## START Collected data
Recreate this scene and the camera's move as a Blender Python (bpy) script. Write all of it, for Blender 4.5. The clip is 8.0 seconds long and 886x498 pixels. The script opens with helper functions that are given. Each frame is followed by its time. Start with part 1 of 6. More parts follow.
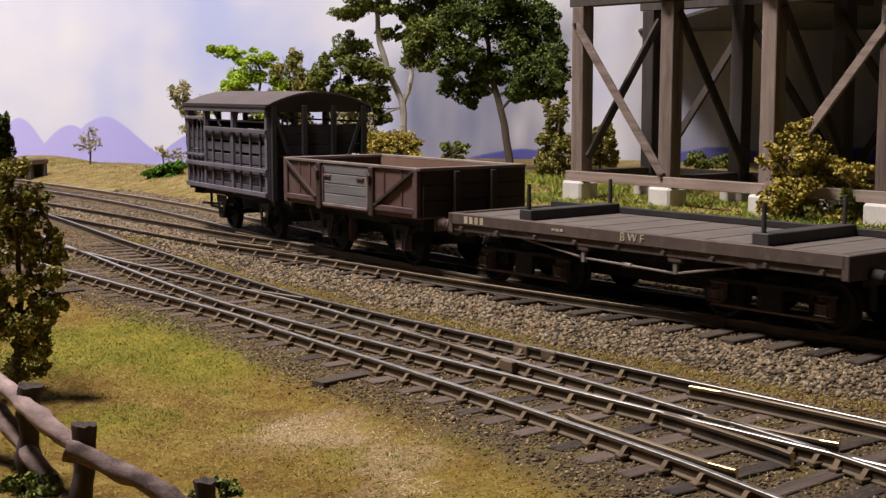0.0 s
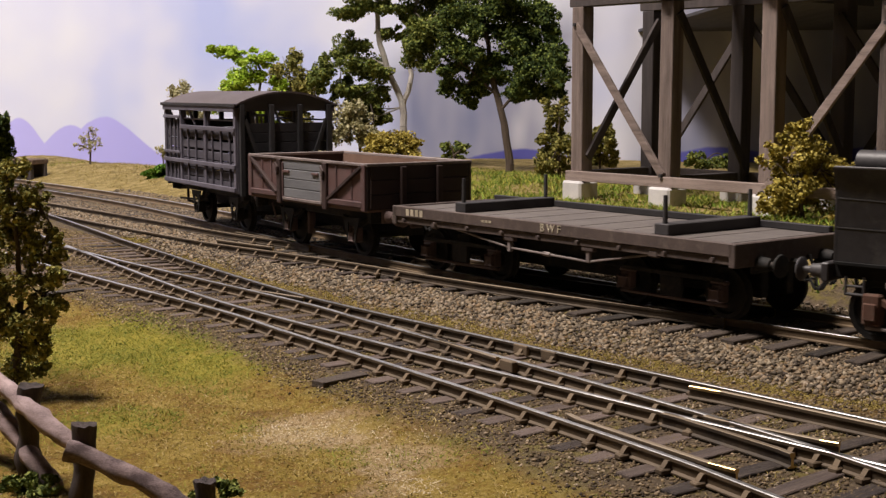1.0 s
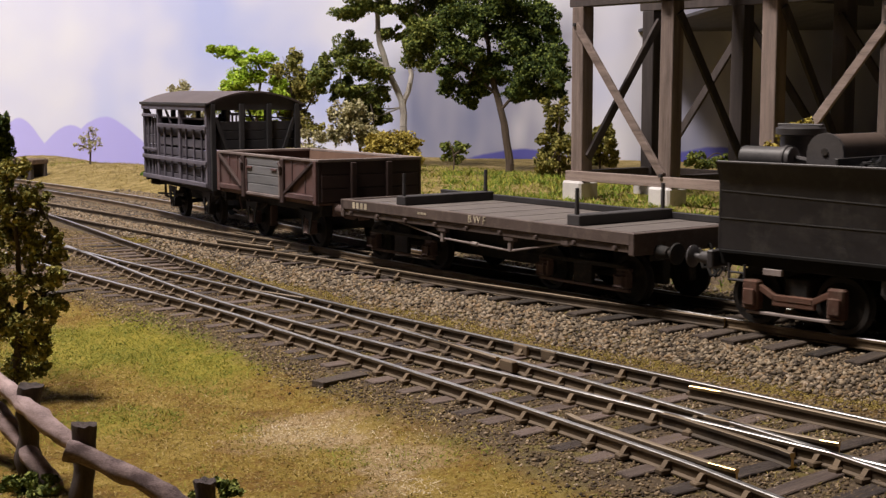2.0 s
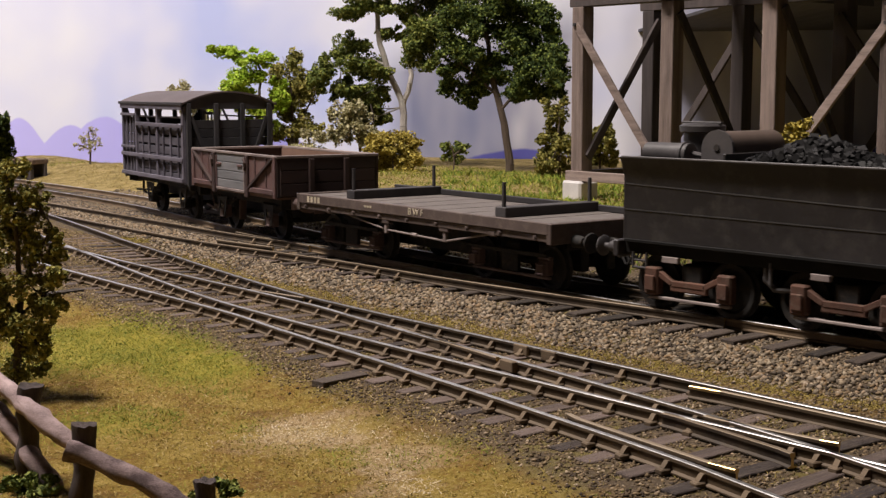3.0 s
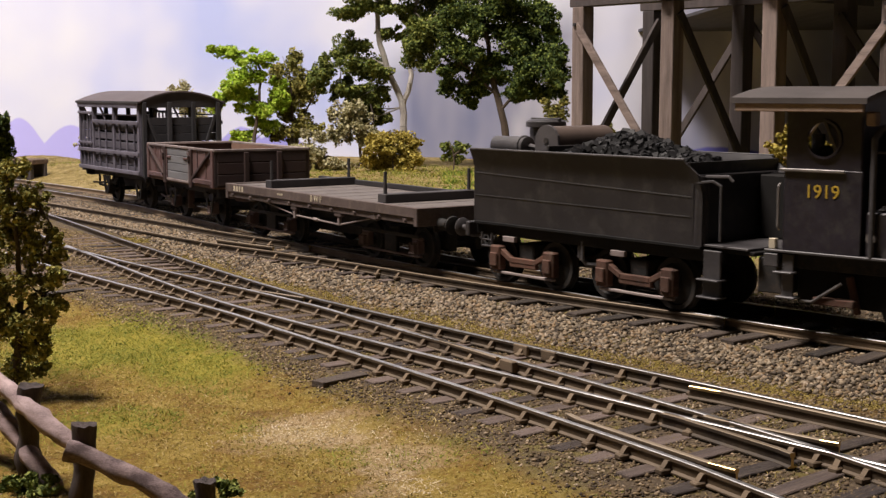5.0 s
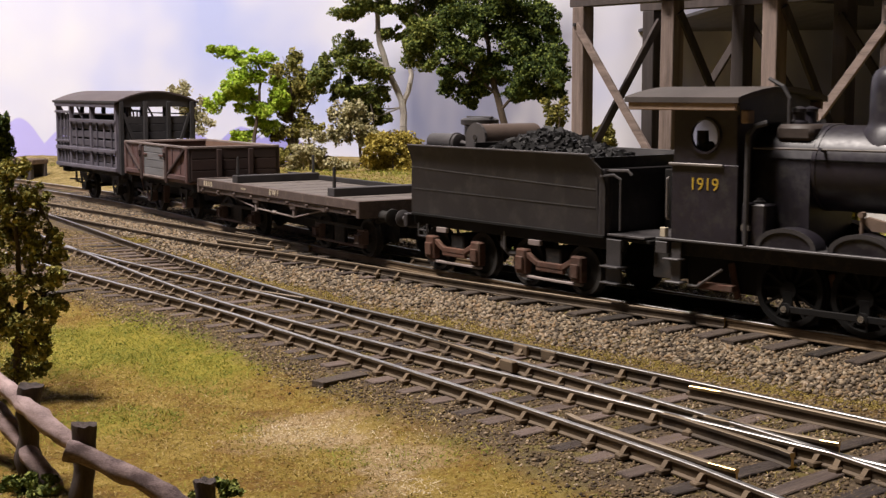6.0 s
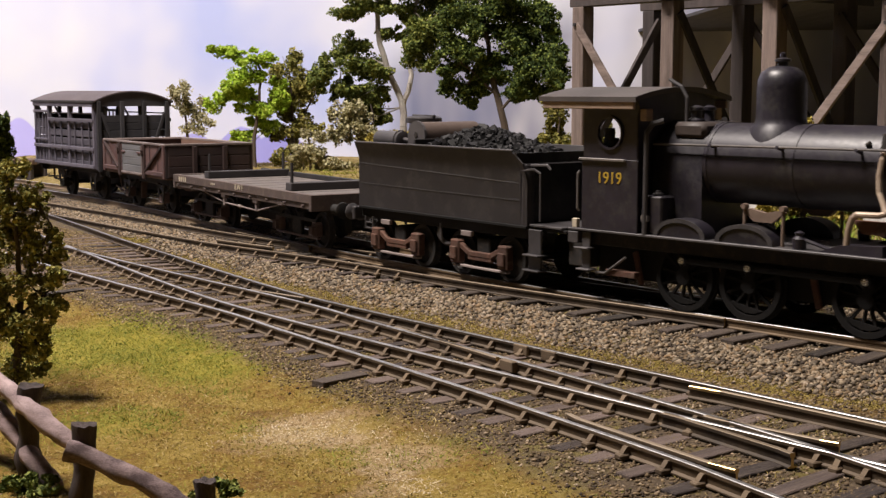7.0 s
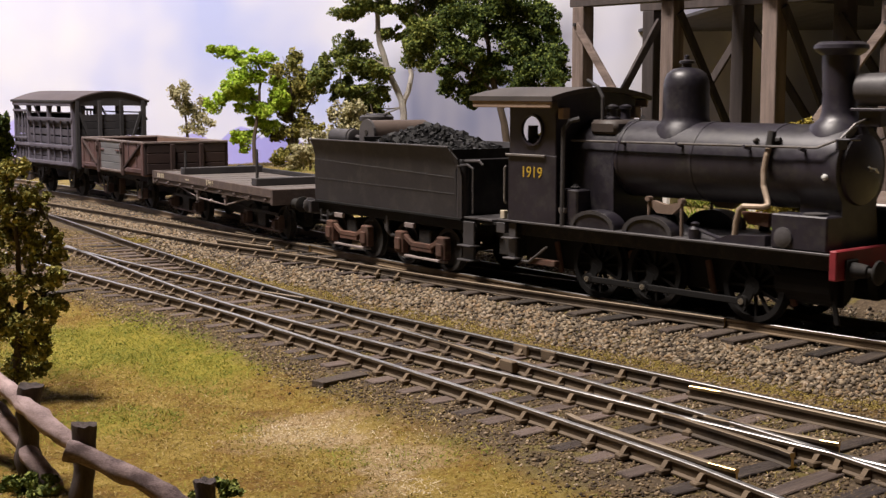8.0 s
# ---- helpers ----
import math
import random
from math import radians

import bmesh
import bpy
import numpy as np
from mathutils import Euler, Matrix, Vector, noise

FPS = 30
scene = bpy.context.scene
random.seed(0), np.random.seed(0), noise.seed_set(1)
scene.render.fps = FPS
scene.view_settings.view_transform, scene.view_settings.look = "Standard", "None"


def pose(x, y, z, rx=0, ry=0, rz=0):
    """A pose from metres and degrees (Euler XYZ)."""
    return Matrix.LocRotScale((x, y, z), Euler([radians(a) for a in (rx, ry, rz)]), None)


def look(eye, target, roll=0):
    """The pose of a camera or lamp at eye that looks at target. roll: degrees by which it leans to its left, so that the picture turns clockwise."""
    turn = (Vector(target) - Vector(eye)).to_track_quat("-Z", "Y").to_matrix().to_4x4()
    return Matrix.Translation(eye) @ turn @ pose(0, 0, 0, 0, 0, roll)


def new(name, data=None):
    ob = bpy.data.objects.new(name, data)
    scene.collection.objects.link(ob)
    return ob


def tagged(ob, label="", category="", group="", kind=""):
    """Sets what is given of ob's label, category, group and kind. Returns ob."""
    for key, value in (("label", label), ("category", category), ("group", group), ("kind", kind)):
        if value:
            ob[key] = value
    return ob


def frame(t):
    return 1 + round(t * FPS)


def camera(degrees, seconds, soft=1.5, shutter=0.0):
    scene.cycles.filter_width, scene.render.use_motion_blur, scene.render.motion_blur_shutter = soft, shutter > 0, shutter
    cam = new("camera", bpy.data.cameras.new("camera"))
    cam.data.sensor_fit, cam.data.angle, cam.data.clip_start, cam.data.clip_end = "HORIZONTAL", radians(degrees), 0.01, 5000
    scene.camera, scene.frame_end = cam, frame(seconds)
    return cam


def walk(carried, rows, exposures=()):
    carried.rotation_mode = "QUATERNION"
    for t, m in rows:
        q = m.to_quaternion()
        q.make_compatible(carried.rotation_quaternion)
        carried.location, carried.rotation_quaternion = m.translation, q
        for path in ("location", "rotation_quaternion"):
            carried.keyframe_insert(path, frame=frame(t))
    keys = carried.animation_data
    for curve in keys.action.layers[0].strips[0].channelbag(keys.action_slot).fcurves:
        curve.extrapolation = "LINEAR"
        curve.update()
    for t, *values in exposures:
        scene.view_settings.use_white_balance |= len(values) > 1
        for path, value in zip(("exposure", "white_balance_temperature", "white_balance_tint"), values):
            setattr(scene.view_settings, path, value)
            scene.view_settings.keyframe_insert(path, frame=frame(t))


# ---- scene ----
## END Collected data
** Your instructions **
Ignore the images and quote every line of the listing exactly.

** In response **
Recreate this scene and the camera's move as a Blender Python (bpy) script. Write all of it, for Blender 4.5. The clip is 8.0 seconds long and 886x498 pixels. The script opens with helper functions that are given. Each frame is followed by its time. Start with part 1 of 6. More parts follow.
0.0 s
1.0 s
2.0 s
3.0 s
5.0 s
6.0 s
7.0 s
8.0 s
# ---- helpers ----
import math
import random
from math import radians

import bmesh
import bpy
import numpy as np
from mathutils import Euler, Matrix, Vector, noise

FPS = 30
scene = bpy.context.scene
random.seed(0), np.random.seed(0), noise.seed_set(1)
scene.render.fps = FPS
scene.view_settings.view_transform, scene.view_settings.look = "Standard", "None"


def pose(x, y, z, rx=0, ry=0, rz=0):
    """A pose from metres and degrees (Euler XYZ)."""
    return Matrix.LocRotScale((x, y, z), Euler([radians(a) for a in (rx, ry, rz)]), None)


def look(eye, target, roll=0):
    """The pose of a camera or lamp at eye that looks at target. roll: degrees by which it leans to its left, so that the picture turns clockwise."""
    turn = (Vector(target) - Vector(eye)).to_track_quat("-Z", "Y").to_matrix().to_4x4()
    return Matrix.Translation(eye) @ turn @ pose(0, 0, 0, 0, 0, roll)


def new(name, data=None):
    ob = bpy.data.objects.new(name, data)
    scene.collection.objects.link(ob)
    return ob


def tagged(ob, label="", category="", group="", kind=""):
    """Sets what is given of ob's label, category, group and kind. Returns ob."""
    for key, value in (("label", label), ("category", category), ("group", group), ("kind", kind)):
        if value:
            ob[key] = value
    return ob


def frame(t):
    return 1 + round(t * FPS)


def camera(degrees, seconds, soft=1.5, shutter=0.0):
    scene.cycles.filter_width, scene.render.use_motion_blur, scene.render.motion_blur_shutter = soft, shutter > 0, shutter
    cam = new("camera", bpy.data.cameras.new("camera"))
    cam.data.sensor_fit, cam.data.angle, cam.data.clip_start, cam.data.clip_end = "HORIZONTAL", radians(degrees), 0.01, 5000
    scene.camera, scene.frame_end = cam, frame(seconds)
    return cam


def walk(carried, rows, exposures=()):
    carried.rotation_mode = "QUATERNION"
    for t, m in rows:
        q = m.to_quaternion()
        q.make_compatible(carried.rotation_quaternion)
        carried.location, carried.rotation_quaternion = m.translation, q
        for path in ("location", "rotation_quaternion"):
            carried.keyframe_insert(path, frame=frame(t))
    keys = carried.animation_data
    for curve in keys.action.layers[0].strips[0].channelbag(keys.action_slot).fcurves:
        curve.extrapolation = "LINEAR"
        curve.update()
    for t, *values in exposures:
        scene.view_settings.use_white_balance |= len(values) > 1
        for path, value in zip(("exposure", "white_balance_temperature", "white_balance_tint"), values):
            setattr(scene.view_settings, path, value)
            scene.view_settings.keyframe_insert(path, frame=frame(t))


# ---- scene ----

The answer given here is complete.